Ensuring even distribution of computation across machines or processors to avoid bottlenecks.

**Techniques**:
- **Dynamic Load Balancing**: Adjusts the distribution of tasks during execution.
- **Static Load Balancing**: Distributes tasks evenly before execution.

### Fault Tolerance

Mechanisms to handle machine or processor failures to ensure robust optimization.

**Techniques**:
- **Checkpointing**: Periodically saving the state of the computation.
- **Redundancy**: Running redundant tasks on multiple machines.

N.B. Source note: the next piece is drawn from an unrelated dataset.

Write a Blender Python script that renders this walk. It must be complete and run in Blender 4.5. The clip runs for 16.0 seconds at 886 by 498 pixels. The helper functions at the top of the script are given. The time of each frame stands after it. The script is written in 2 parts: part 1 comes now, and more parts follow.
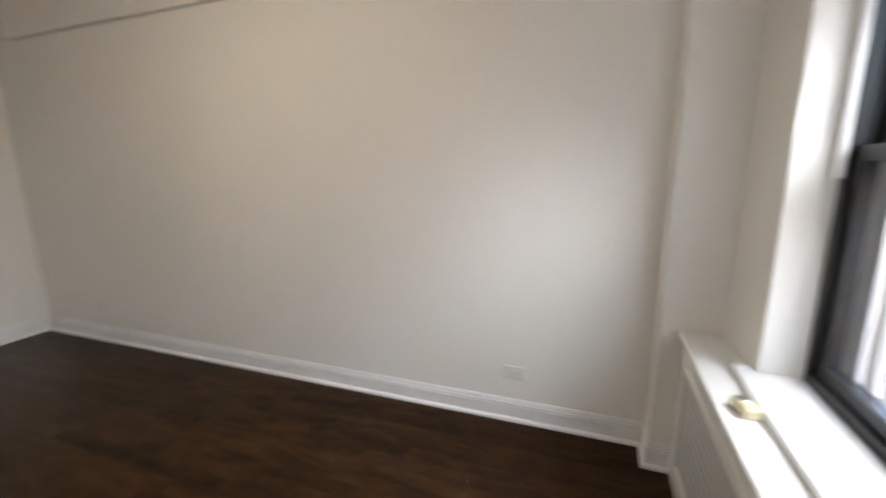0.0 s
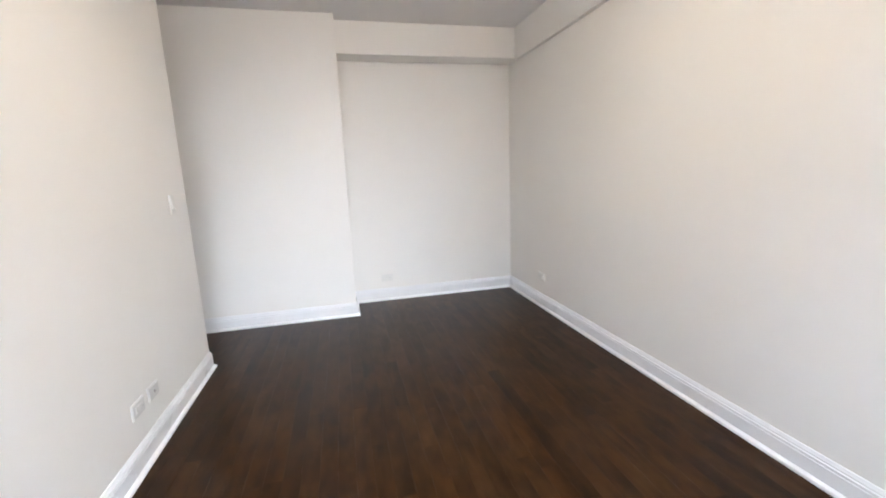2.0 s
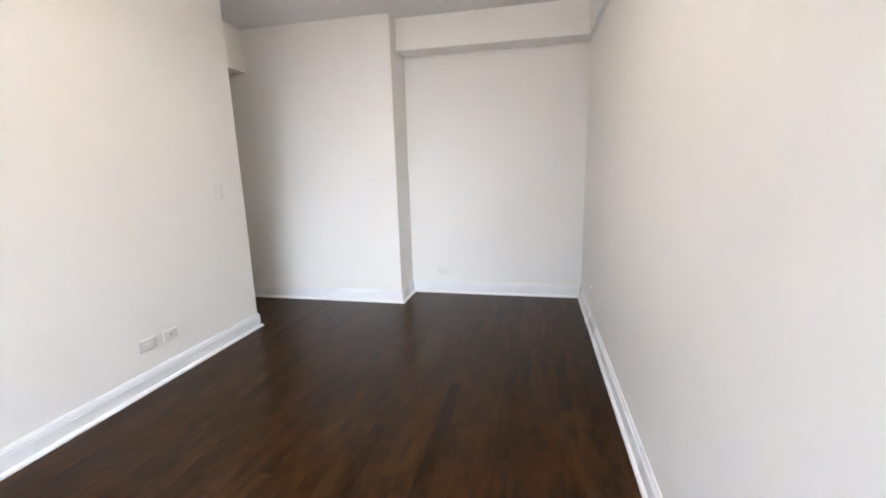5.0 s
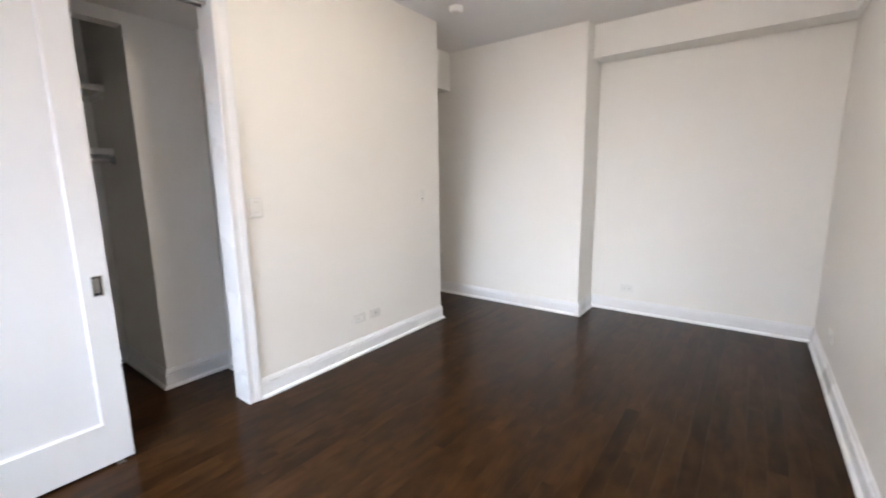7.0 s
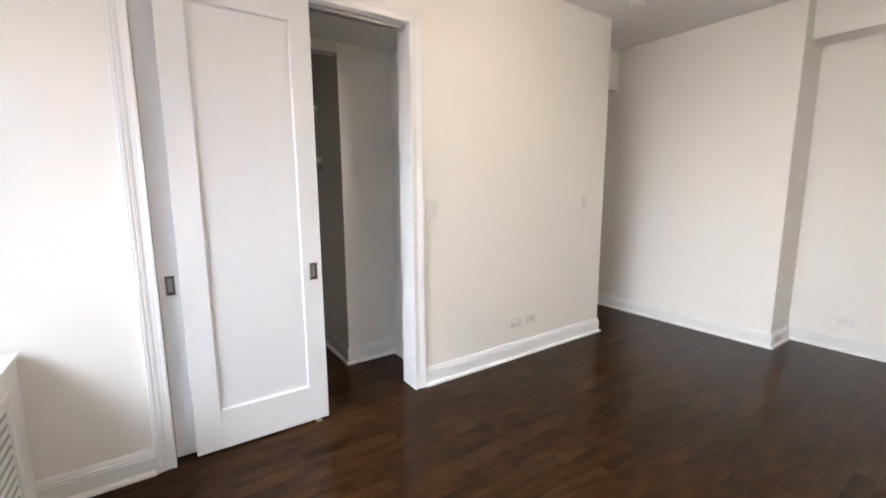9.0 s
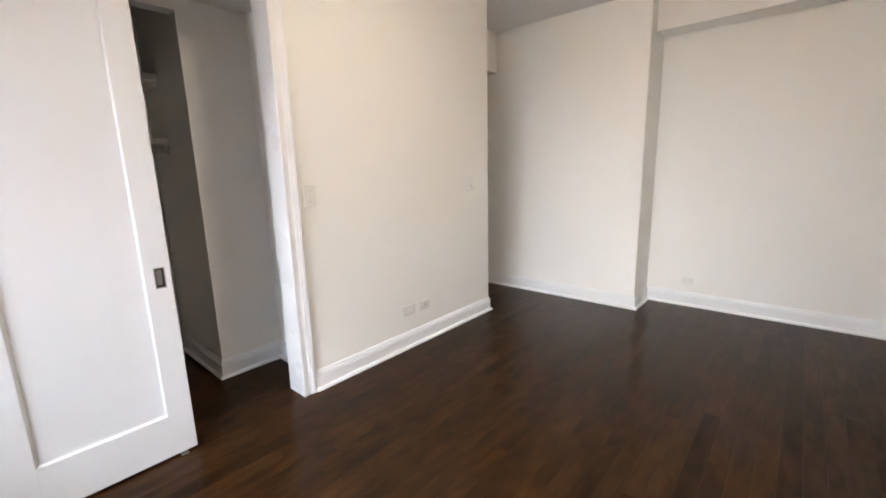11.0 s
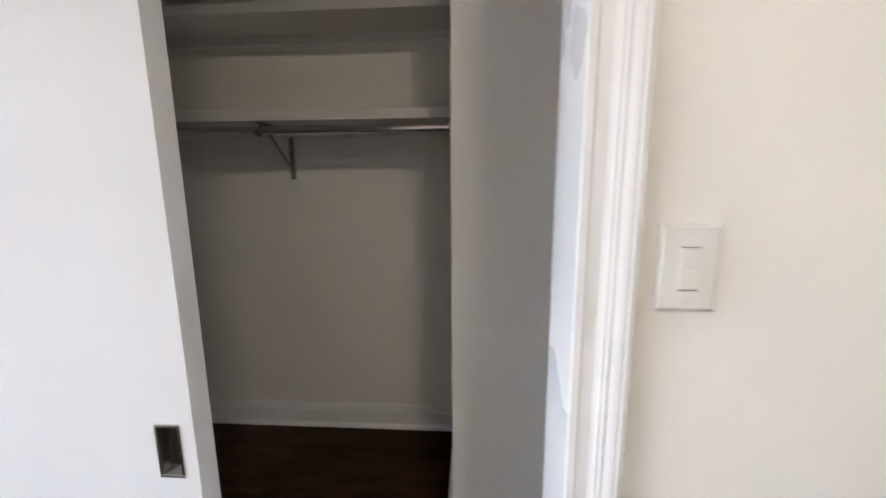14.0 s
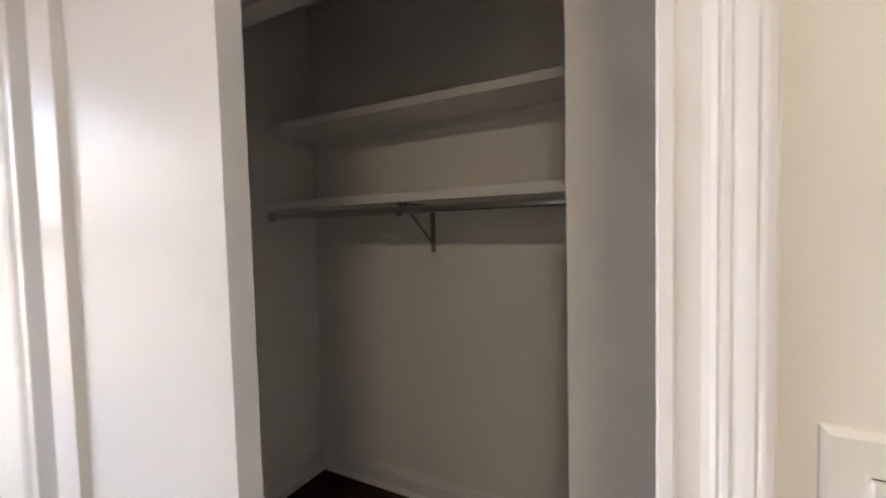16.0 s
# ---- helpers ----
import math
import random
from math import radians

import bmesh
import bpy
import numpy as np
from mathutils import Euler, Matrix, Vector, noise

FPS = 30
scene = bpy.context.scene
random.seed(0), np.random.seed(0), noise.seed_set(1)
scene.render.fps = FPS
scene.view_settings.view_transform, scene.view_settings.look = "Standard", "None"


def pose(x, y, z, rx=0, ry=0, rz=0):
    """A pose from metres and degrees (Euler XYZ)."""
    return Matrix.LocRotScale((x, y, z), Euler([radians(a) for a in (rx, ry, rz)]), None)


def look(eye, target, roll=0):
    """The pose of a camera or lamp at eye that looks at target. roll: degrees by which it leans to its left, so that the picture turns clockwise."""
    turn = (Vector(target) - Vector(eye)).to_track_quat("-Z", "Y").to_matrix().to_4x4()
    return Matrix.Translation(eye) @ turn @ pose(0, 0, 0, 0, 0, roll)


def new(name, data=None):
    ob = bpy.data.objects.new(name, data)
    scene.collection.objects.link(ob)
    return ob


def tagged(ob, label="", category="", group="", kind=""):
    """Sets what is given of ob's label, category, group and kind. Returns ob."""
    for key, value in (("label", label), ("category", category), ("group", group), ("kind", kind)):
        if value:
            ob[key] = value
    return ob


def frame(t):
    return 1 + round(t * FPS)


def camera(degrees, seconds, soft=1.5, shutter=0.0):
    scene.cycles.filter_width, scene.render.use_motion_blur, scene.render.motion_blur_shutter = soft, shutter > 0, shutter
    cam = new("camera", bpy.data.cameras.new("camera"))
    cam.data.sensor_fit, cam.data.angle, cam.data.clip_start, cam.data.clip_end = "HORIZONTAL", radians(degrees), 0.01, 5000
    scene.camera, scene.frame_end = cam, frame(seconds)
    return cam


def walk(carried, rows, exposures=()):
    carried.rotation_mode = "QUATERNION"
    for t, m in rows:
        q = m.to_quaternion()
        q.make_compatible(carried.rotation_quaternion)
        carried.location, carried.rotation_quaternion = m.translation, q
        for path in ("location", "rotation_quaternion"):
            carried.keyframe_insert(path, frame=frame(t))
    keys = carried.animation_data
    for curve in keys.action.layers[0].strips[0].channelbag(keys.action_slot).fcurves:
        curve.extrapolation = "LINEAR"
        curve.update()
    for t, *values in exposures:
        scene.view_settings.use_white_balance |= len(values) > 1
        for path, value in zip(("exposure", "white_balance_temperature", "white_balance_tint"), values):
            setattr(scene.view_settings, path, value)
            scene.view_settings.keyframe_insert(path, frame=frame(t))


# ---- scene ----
cam = camera(94.2, 16.0, soft=1.8, shutter=0.4)
PATH = [
    (0, (0.219, 0.156, 1.465), (2.06, 0.826, 1.061), -0.7),
    (0.2, (0.205, 0.211, 1.431), (1.923, 1.161, 1.047), -0.8),
    (0.5, (0.239, 0.231, 1.377), (1.703, 1.546, 1.018), -1.0),
    (1, (0.237, 0.326, 1.418), (1.253, 2.008, 1.04), -1.3),
    (1.5, (0.343, 0.351, 1.393), (1.015, 2.196, 1.013), -2.0),
    (2, (0.508, 0.41, 1.359), (0.965, 2.323, 0.996), -2.3),
    (2.5, (0.744, 0.468, 1.377), (1.062, 2.411, 1.023), -2.2),
    (3.1, (1.133, 0.434, 1.381), (1.304, 2.388, 0.99), -2.5),
    (5.5, (1.928, 0.524, 1.366), (1.349, 2.4, 0.985), -1.1),
    (6, (1.891, 0.496, 1.376), (1.155, 2.318, 1.004), -0.8),
    (6.5, (1.92, 0.479, 1.37), (0.95, 2.193, 1.021), -0.8),
    (7, (1.882, 0.432, 1.363), (0.698, 2.01, 1.036), -0.8),
    (7.5, (1.806, 0.364, 1.366), (0.408, 1.759, 1.052), -0.4),
    (8, (1.765, 0.293, 1.365), (0.188, 1.486, 1.063), -0.3),
    (8.2, (1.785, 0.28, 1.358), (0.143, 1.382, 1.065), -0.3),
    (10.3, (1.703, 0.327, 1.37), (0.204, 1.604, 1.023), -0.8),
    (10.5, (1.702, 0.363, 1.37), (0.278, 1.72, 1.012), -0.9),
    (11, (1.666, 0.43, 1.36), (0.375, 1.909, 0.978), -1.5),
    (12, (1.246, 0.839, 1.347), (-0.25, 2.123, 1.011), -1.3),
    (12.5, (0.938, 1.042, 1.351), (-0.717, 2.118, 1.03), -1.3),
    (13.2, (0.528, 1.342, 1.367), (-1.339, 1.977, 1.035), -0.8),
    (13.6, (0.262, 1.421, 1.345), (-1.691, 1.691, 1.008), -0.6),
    (14, (0.054, 1.459, 1.353), (-1.908, 1.318, 0.991), -0.5),
    (14.5, (-0.099, 1.557, 1.349), (-1.904, 0.805, 0.926), -0.9),
    (15, (-0.14, 1.615, 1.347), (-1.77, 0.527, 0.946), -0.5),
    (15.3, (-0.15, 1.615, 1.39), (-1.765, 0.457, 1.164), -0.5),
    (15.5, (-0.145, 1.613, 1.436), (-1.775, 0.462, 1.301), -0.7),
    (16, (-0.115, 1.608, 1.442), (-1.88, 0.672, 1.349), -1.4),
]
EXPOSURES = [(0.0, 3.12, 6550, 9), (0.5, 3.5, 6200, 10), (1.0, 3.95, 5950, 10), (1.5, 4.0, 5950, 10), (5.5, 4.0, 5880, 10), (8.0, 3.87, 6200, 11), (10.5, 3.80, 6450, 11), (12.5, 3.91, 6200, 11), (13.2, 3.98, 6080, 10), (14.0, 3.80, 6080, 10), (14.7, 3.79, 6250, 11), (15.3, 3.84, 6450, 12), (16.0, 3.67, 6600, 12)]
walk(cam, [(t, look(eye, target, roll)) for t, eye, target, roll in PATH], EXPOSURES)

# ---- light ----
world = bpy.data.worlds.new("sky")
scene.world = world
world.use_nodes = True
wn = world.node_tree.nodes
sky = wn.new("ShaderNodeTexSky")
sky.sky_type = "NISHITA"
sky.sun_disc = False
sky.sun_elevation = radians(52)
sky.sun_rotation = radians(25)
sky.air_density = 1.0
sky.dust_density = 5.0
world.node_tree.links.new(sky.outputs[0], wn["Background"].inputs[0])
wn["Background"].inputs[1].default_value = 0.15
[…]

### Communication Overhead

Minimizing the communication between machines or processors to speed up optimization.

**Techniques**:
- **Compression**: Compressing data before sending.
- **Efficient Protocols**: Using efficient communication protocols.

### Performance Metrics

Evaluating the effectiveness of distributed and parallel optimization techniques.

**Common Metrics**:
- **Speedup**: Ratio of time taken to solve the problem sequentially to the time taken in parallel.
- **Scalability**: Ability to handle increasing amounts of work or data.
- **Efficiency**: Ratio of speedup to the number of processors.

## Applications

Distributed and parallel optimization techniques are applied in various domains, including:

- **Machine Learning**: Training large-scale models and hyperparameter optimization.
- **Big Data Analytics**: Processing and analyzing large datasets.
- **Scientific Computing**: Solving complex scientific problems.
- **Engineering Design**: Optimizing design parameters for performance and cost.

By understanding and applying distributed and parallel optimization techniques, practitioners can tackle large-scale optimization problems more effectively, leading to improved performance and efficiency in various fields.